In traditional enterprise architectures, adopting a new database vendor meant undertaking a massive migration project. Data had to be extracted from the old system's proprietary format, transformed, and loaded into the new system's proprietary format. Lakehouse Interoperability is the fundamental rejection of this model.
The Multi-Engine Ecosystem
Interoperability refers to the ability of multiple, fundamentally different compute engines to read, write, and safely modify the exact same datasets simultaneously without duplicating the data or corrupting it. This is achieved by standardizing on three open layers:
- Open Storage: Utilizing standard cloud object storage like Amazon S3 or Azure ADLS.

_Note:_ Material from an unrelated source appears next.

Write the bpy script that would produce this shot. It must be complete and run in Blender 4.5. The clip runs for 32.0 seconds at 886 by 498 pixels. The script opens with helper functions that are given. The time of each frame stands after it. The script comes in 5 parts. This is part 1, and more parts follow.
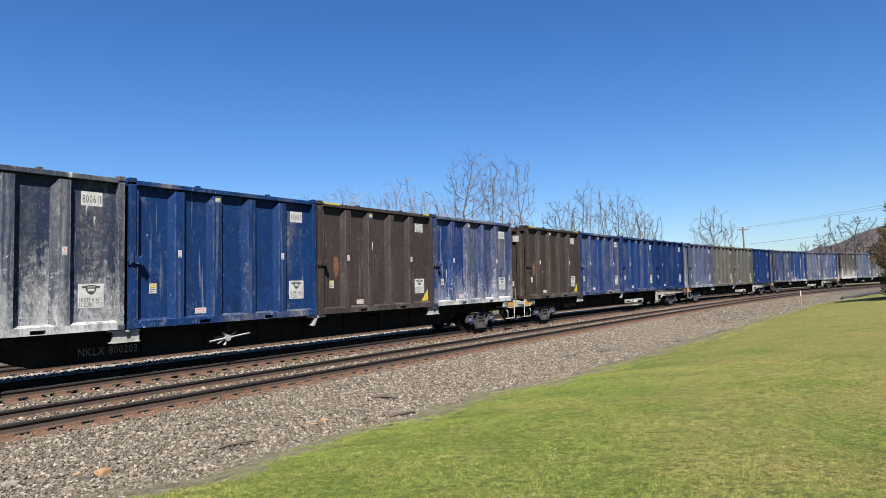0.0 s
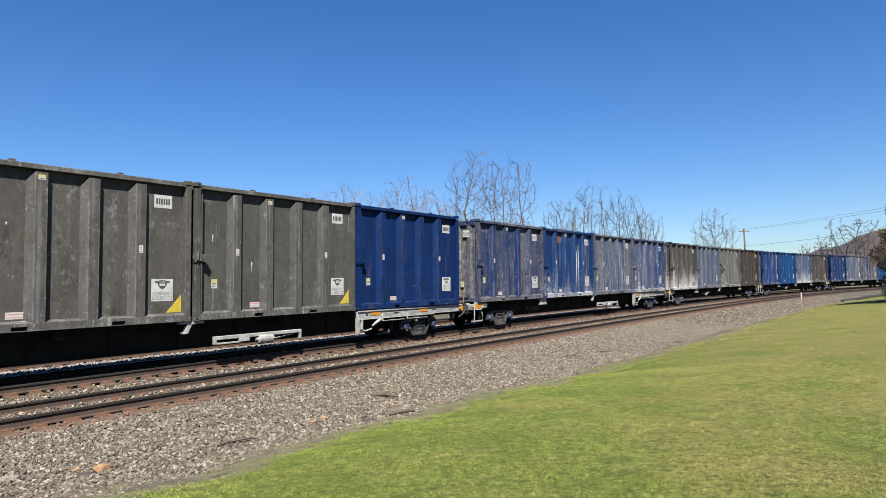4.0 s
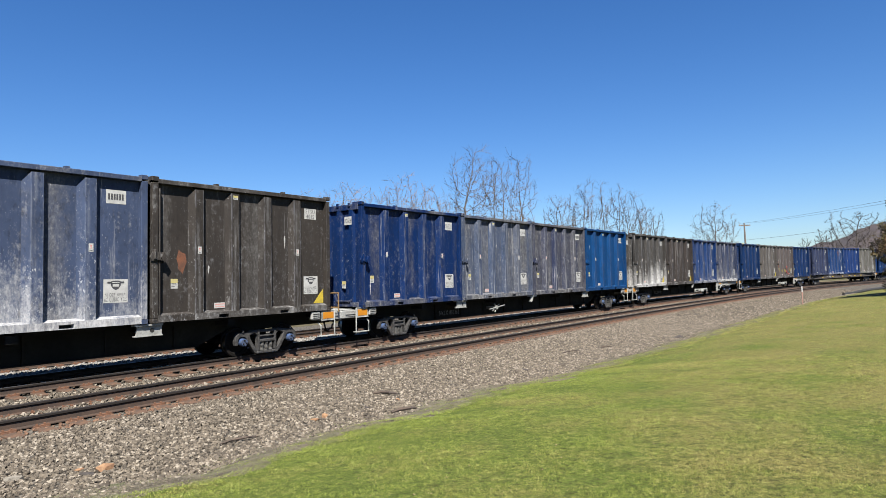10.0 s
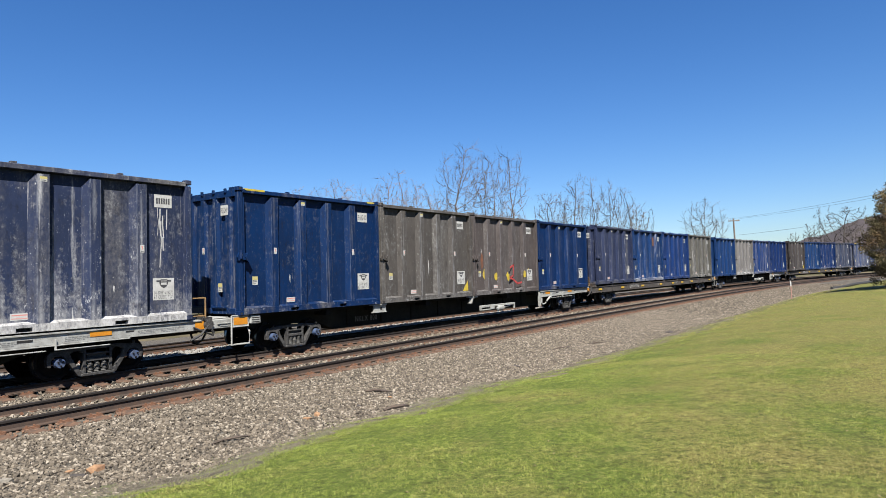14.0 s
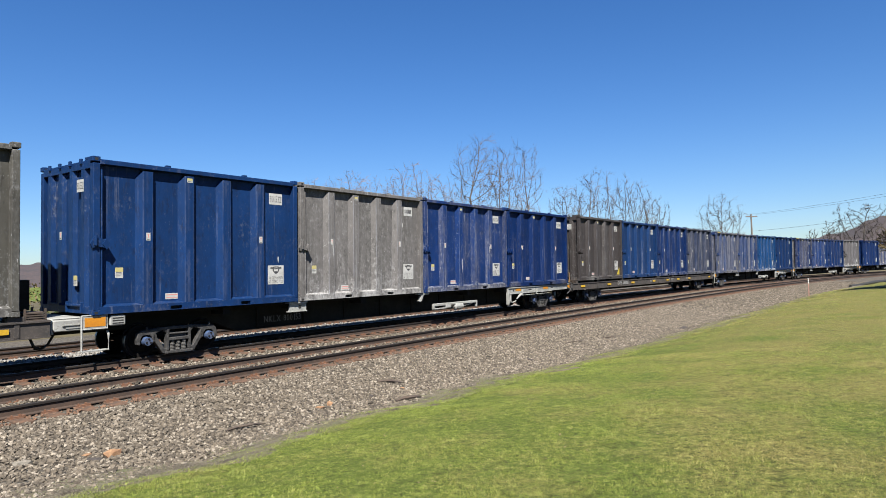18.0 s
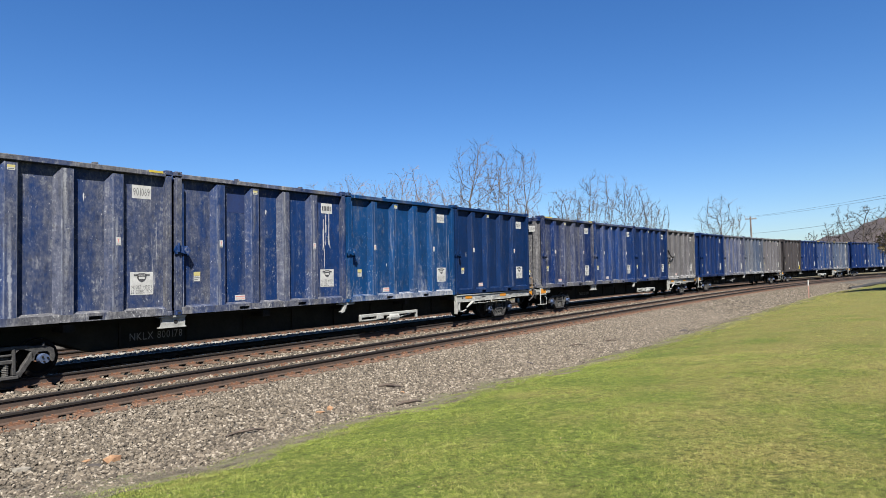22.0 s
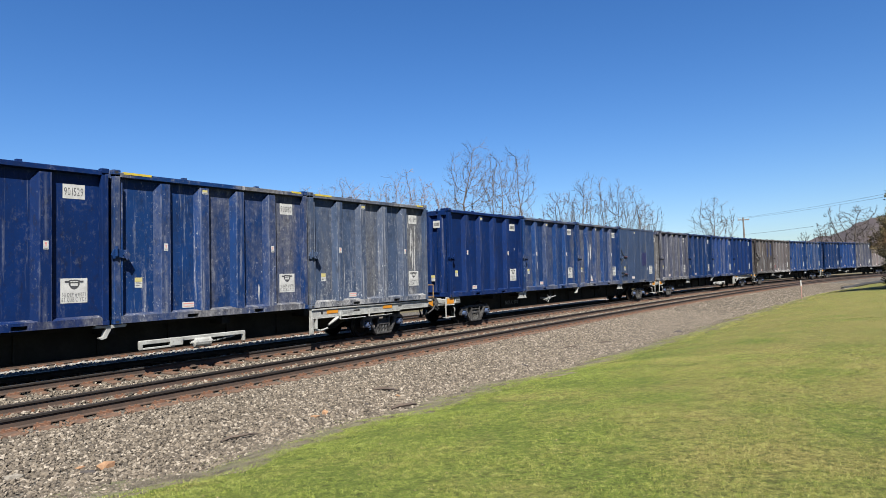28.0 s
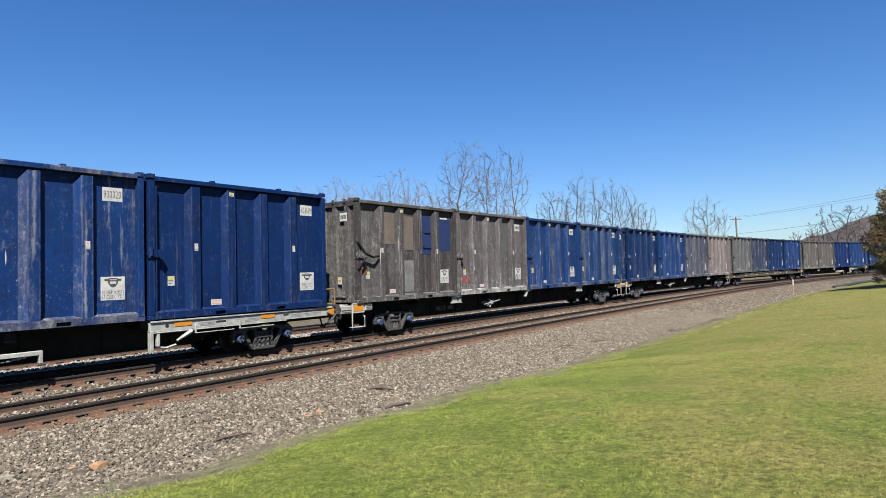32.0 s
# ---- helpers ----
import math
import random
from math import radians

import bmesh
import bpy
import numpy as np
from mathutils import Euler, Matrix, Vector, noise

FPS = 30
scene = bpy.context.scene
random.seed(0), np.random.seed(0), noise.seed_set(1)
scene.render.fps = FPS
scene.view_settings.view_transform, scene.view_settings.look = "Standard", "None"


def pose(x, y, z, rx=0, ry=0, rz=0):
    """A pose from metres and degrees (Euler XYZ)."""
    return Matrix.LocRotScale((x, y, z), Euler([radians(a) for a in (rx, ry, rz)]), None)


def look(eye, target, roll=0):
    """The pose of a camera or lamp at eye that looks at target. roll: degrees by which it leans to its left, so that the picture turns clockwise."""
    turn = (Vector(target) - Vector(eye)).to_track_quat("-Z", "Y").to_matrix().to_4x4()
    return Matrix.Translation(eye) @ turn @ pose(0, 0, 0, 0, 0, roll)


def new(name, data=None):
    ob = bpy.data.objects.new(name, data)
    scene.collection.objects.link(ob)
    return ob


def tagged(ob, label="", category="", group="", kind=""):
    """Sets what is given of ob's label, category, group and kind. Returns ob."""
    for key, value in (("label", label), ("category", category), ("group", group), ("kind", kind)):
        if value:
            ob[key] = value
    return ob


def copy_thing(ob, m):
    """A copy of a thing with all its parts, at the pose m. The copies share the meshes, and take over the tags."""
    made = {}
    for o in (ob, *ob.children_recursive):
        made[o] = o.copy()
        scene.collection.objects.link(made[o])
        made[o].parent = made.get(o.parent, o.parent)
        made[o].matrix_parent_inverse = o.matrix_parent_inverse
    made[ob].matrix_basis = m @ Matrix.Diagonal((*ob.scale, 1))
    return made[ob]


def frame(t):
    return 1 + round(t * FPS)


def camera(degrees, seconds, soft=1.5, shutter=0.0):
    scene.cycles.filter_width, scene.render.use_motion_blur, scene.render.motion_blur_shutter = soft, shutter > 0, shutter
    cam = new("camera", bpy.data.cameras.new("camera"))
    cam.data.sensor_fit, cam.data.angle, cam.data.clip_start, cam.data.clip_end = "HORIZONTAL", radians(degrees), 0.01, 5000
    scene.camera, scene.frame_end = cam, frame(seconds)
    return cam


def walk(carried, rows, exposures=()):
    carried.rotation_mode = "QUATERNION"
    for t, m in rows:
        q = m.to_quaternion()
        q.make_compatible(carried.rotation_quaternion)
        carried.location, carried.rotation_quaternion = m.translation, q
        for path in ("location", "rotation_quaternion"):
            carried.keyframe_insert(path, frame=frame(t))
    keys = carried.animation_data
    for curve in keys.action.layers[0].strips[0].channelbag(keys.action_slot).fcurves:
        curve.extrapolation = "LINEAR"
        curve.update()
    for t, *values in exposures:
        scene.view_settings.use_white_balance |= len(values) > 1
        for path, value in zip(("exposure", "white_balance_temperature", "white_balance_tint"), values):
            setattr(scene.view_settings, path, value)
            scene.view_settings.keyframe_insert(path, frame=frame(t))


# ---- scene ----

- Open File Formats: Storing the raw records in widely supported column-oriented formats like Apache Parquet.
- Open Table Formats: Utilizing specifications like Apache Iceberg or Delta Lake to manage the ACID transaction metadata.
Why Interoperability Matters
True interoperability empowers organizations to select the "best tool for the job" on a workload-by-workload basis. A typical interoperable architecture might look like this:
- A data engineering team uses Apache Spark (running on AWS EMR) to execute heavy ETL pipelines, writing millions of records into an Iceberg table.
- A real-time analytics team uses Apache Flink to stream clickstream data directly into that same Iceberg table.
- A business intelligence team connects their Tableau dashboards to Dremio, which queries the Iceberg table and returns aggregations in sub-second times.
- An AI agent uses a lightweight Python script leveraging DuckDB or Polars to execute ad-hoc analysis on a subset of the table.
The Death of Vendor Lock-in
Because the data remains entirely within the organization's own object storage bucket, encoded in open formats, the organization is never locked into a single compute vendor. If a faster, cheaper query engine enters the market tomorrow, the organization can simply point the new engine at the existing Iceberg catalog and immediately begin generating value, without moving a single byte of data.